▶ **Directions**: Copy out the material below in full, but not its images.

>>>>>

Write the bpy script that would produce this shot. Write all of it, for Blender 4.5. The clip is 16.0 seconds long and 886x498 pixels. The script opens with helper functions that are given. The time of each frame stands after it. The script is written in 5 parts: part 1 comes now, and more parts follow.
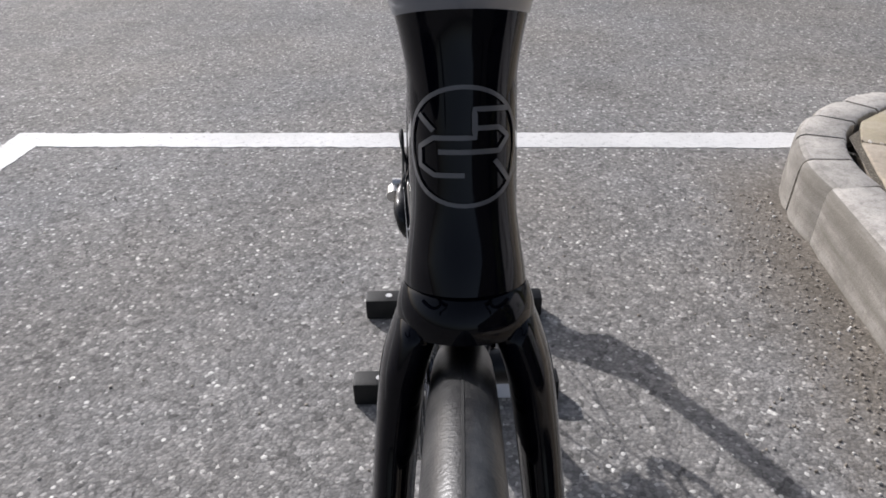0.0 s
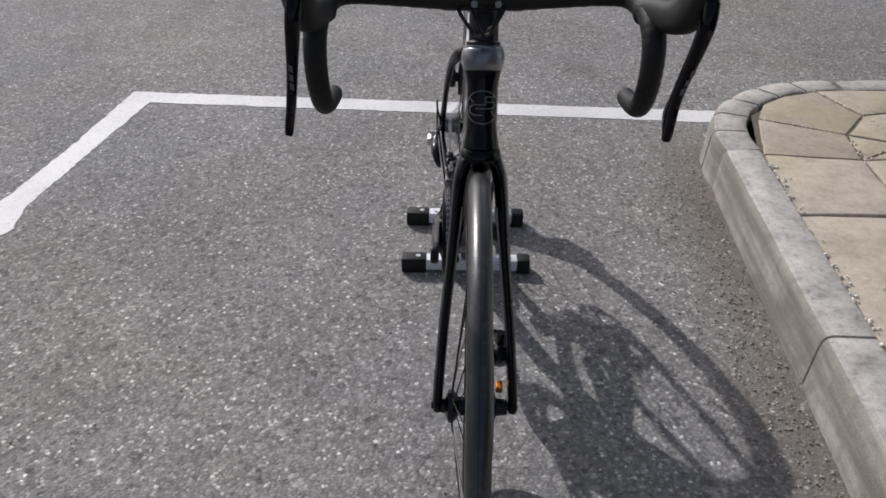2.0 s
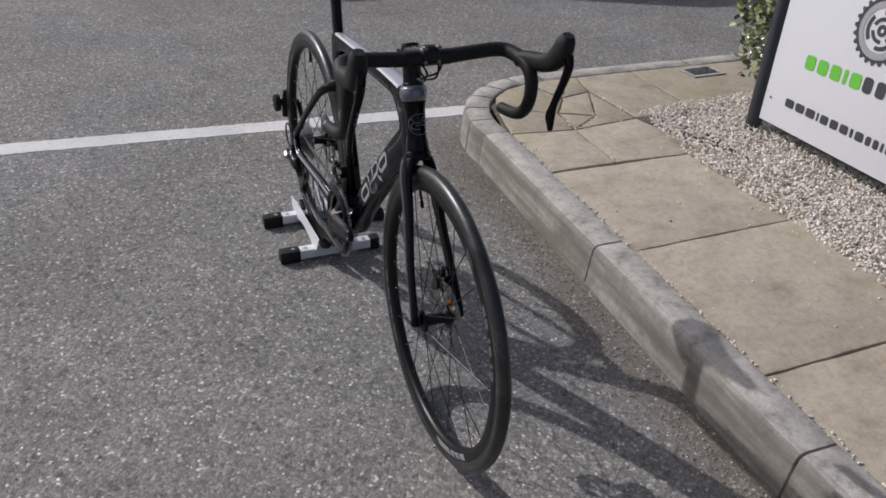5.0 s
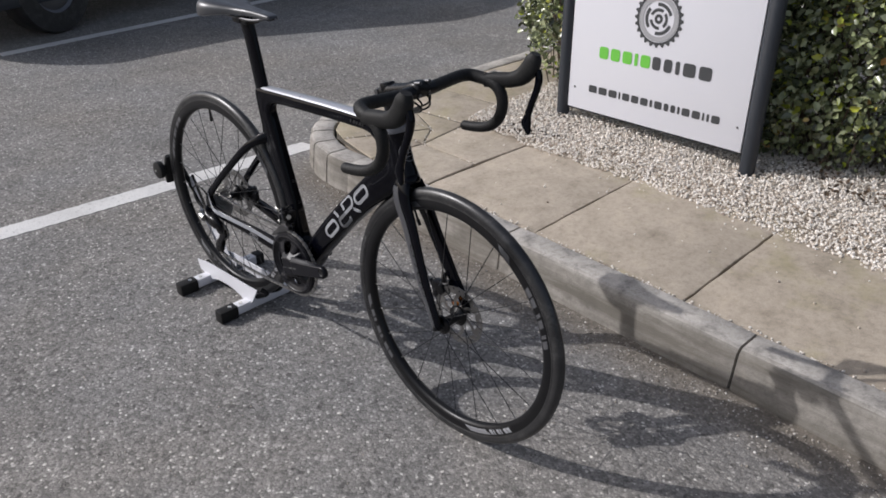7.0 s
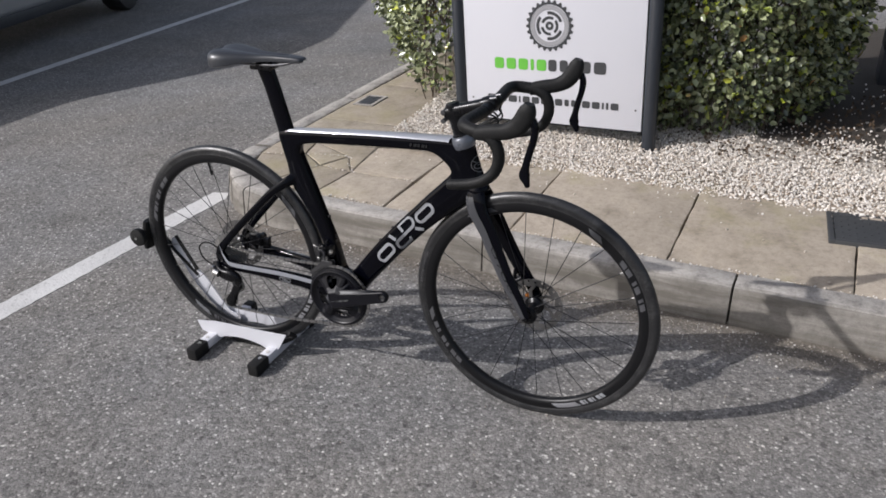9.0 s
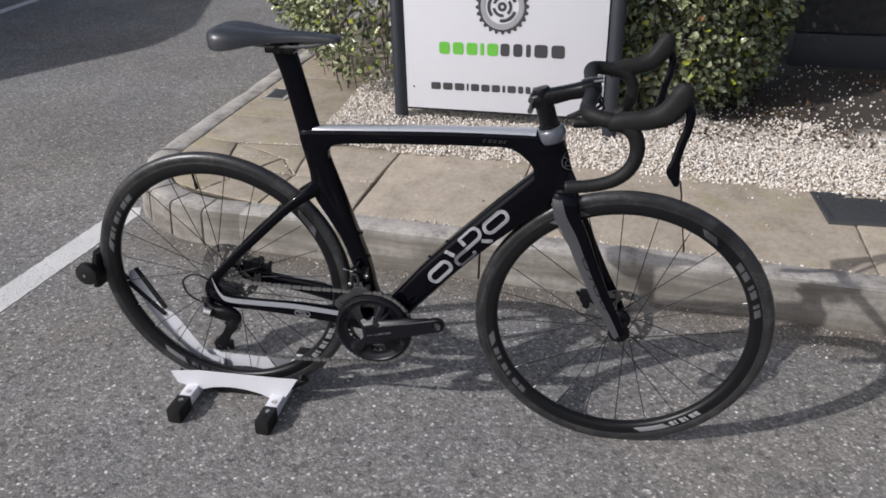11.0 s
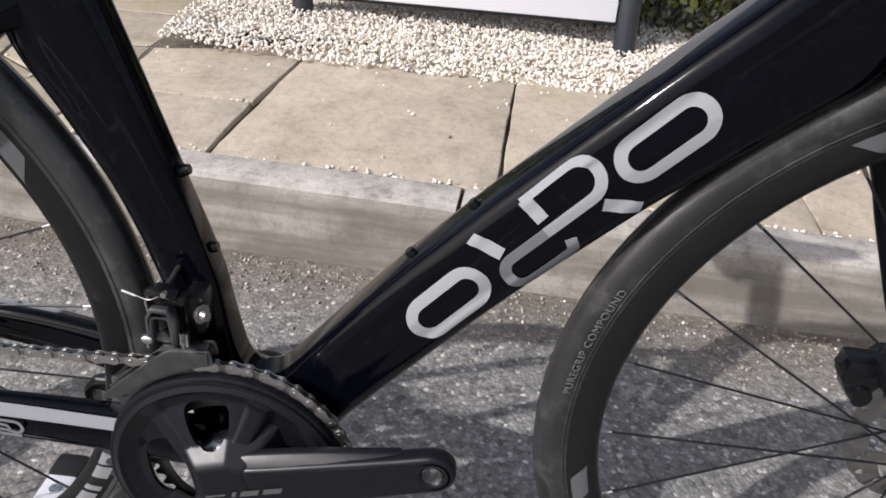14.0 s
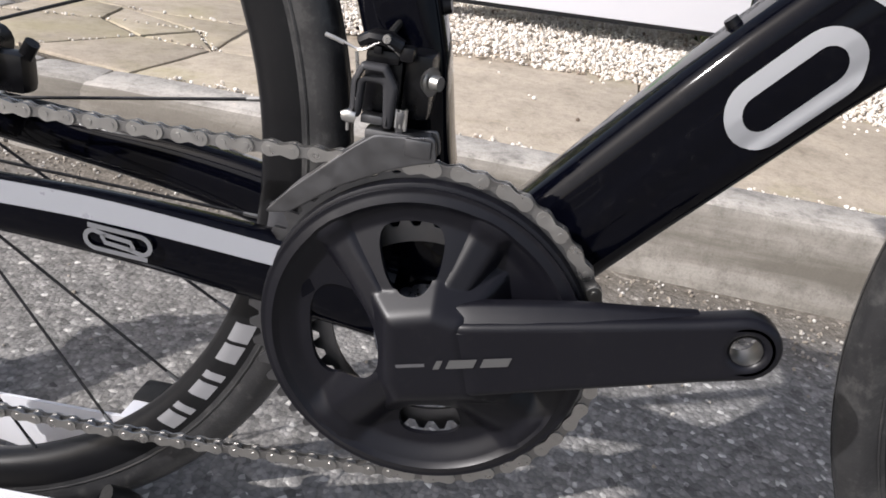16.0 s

<<<<<

▶ **Answer to this exercise**:
Write the bpy script that would produce this shot. Write all of it, for Blender 4.5. The clip is 16.0 seconds long and 886x498 pixels. The script opens with helper functions that are given. The time of each frame stands after it. The script is written in 5 parts: part 1 comes now, and more parts follow.
0.0 s
2.0 s
5.0 s
7.0 s
9.0 s
11.0 s
14.0 s
16.0 s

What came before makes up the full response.